GR L 15580; (May, 1962) (Digest)
G.R. No. L-15580; May 10, 1962
THE PEOPLE OF THE PHILIPPINES, plaintiff-appellee, vs. PACIFICO CLOMA, defendant-appellant.
FACTS
On the evening of April 23, 1956, Hilarion Magbanua was chatting inside a house in Lambunao, Iloilo, when shots were fired from underneath. Magbanua fell, wounded. Shortly after, two men broke in. One, identified as Ciriaco Latoza Jr., carried a Thompson submachine gun. The other, armed with a buttless carbine, asked Latoza if the wounded man was Magbanua and, upon confirmation, fired the carbine twice at Magbanua at close range, with one bullet entering his right eye. The assailants fled. The investigation initially stalled, with a complaint filed against Latoza and a John Doe later dismissed.
The case broke open over two months later when Ruperto Cloma, appellant’s brother, was arrested for cattle rustling. Ruperto revealed the location of a hidden buttless carbine and stated it was the weapon used by his brother, Pacifico Cloma, to kill Magbanua. Ballistic examination confirmed that empty shells and a slug recovered at the crime scene were fired from this carbine. Pacifico Cloma later surrendered and gave a sworn statement detailing his participation and implicating others, though he later retracted the parts about his co-conspirators.
ISSUE
The core issue is whether the evidence is sufficient to prove beyond reasonable doubt that Pacifico Cloma was one of the perpetrators of the murder.
RULING
The Supreme Court affirmed the conviction. The legal logic rests on the combination of positive identification and corroborating physical and circumstantial evidence, which collectively overcome the defense of alibi. Eyewitness Alberto Pancer positively identified Cloma as the unknown assailant who entered the house and fired the fatal carbine shots at Magbanua. This testimony was not bare assertion; it was decisively corroborated.
First, ballistic evidence provided scientific linkage: the empty shells and slug from the scene were conclusively matched to the specific buttless carbine (Exhibit J) that Ruperto Cloma stated his brother used. Second, Ruperto’s revelation, which led to the discovery of the hidden murder weapon, was a vital circumstantial link pointing to the appellant. Third, Cloma’s own extrajudicial confession (Exhibit D), sworn before a justice of the peace, contained detailed narrative facts—such as the meeting place, the valise used to transport the carbine, and the dinner at a specific house—that only a participant could know. The Court found his claim that the statement was coerced and not based on his own words unconvincing, as he affirmed its voluntariness and accuracy when questioned by the magistrate.

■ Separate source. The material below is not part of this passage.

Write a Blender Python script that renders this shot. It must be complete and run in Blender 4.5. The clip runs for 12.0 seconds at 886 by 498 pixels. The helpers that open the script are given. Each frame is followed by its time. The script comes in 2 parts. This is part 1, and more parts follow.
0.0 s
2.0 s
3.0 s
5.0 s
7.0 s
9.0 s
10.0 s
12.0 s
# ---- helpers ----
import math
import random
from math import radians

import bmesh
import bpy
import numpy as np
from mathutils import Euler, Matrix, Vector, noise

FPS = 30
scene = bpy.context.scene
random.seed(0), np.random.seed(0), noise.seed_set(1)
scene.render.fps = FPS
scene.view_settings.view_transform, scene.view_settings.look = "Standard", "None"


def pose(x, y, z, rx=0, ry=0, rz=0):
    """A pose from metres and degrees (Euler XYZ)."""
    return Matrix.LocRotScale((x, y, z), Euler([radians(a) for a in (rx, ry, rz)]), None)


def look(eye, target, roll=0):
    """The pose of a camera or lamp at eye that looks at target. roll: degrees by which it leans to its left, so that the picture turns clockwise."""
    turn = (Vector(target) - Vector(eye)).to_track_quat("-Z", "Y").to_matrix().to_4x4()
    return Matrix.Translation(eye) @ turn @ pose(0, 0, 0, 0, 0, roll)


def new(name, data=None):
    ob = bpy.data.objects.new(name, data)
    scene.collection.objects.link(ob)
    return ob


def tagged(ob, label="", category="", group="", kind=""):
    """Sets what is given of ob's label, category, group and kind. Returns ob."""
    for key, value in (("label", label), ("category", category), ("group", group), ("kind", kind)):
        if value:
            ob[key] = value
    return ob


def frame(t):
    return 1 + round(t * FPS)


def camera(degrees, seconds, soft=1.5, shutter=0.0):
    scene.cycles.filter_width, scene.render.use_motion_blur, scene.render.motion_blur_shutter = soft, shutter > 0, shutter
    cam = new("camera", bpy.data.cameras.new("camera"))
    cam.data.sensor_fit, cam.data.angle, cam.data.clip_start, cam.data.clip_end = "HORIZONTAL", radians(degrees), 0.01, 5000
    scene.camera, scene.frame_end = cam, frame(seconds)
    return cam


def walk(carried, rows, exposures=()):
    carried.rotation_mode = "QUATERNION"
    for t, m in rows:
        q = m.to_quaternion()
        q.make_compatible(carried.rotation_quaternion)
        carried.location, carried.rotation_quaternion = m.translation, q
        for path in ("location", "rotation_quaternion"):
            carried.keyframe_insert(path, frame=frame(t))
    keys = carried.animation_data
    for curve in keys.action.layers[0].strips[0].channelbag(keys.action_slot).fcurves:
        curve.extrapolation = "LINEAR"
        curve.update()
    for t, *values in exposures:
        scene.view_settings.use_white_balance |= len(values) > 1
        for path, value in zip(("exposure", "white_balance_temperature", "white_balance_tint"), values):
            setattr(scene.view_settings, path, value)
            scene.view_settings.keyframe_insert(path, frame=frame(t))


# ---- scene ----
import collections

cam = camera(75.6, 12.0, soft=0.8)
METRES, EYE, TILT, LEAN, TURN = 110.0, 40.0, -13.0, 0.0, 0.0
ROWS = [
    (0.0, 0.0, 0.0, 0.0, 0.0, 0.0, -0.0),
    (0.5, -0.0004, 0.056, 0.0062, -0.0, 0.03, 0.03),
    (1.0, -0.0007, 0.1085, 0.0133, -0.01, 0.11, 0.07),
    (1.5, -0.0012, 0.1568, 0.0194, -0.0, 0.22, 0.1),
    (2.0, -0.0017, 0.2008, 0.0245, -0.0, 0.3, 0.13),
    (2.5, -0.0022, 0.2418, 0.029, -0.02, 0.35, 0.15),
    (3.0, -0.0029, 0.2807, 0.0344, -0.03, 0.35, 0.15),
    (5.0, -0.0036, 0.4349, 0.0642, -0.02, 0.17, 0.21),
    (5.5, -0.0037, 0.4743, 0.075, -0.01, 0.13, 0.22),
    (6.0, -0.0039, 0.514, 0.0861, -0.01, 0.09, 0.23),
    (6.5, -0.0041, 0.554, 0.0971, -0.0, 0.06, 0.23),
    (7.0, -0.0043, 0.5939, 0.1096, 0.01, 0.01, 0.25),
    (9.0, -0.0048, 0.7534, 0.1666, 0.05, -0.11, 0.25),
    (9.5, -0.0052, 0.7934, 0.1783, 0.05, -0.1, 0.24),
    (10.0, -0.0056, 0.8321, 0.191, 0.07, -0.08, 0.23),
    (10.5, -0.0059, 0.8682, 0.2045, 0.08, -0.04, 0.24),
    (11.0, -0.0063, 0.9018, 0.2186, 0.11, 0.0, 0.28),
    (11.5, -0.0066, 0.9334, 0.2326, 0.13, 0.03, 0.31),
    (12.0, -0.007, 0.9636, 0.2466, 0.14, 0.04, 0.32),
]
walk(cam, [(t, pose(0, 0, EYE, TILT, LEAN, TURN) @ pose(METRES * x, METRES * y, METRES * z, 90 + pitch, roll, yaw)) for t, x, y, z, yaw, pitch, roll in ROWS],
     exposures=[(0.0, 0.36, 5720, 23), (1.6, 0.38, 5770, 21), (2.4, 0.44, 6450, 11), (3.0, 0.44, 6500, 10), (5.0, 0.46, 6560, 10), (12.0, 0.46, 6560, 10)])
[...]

Against this strong, corroborated case for the prosecution, Cloma’s defense was merely an uncorroborated alibi—that he was at home in a different municipality at the time. The Court consistently holds that alibi is inherently weak and cannot prevail over positive identification, especially when, as here, the place of the crime was not shown to be so inaccessible as to make it impossible for the accused to have been present. The totality of evidence established his guilt as a principal by direct participation in the murder.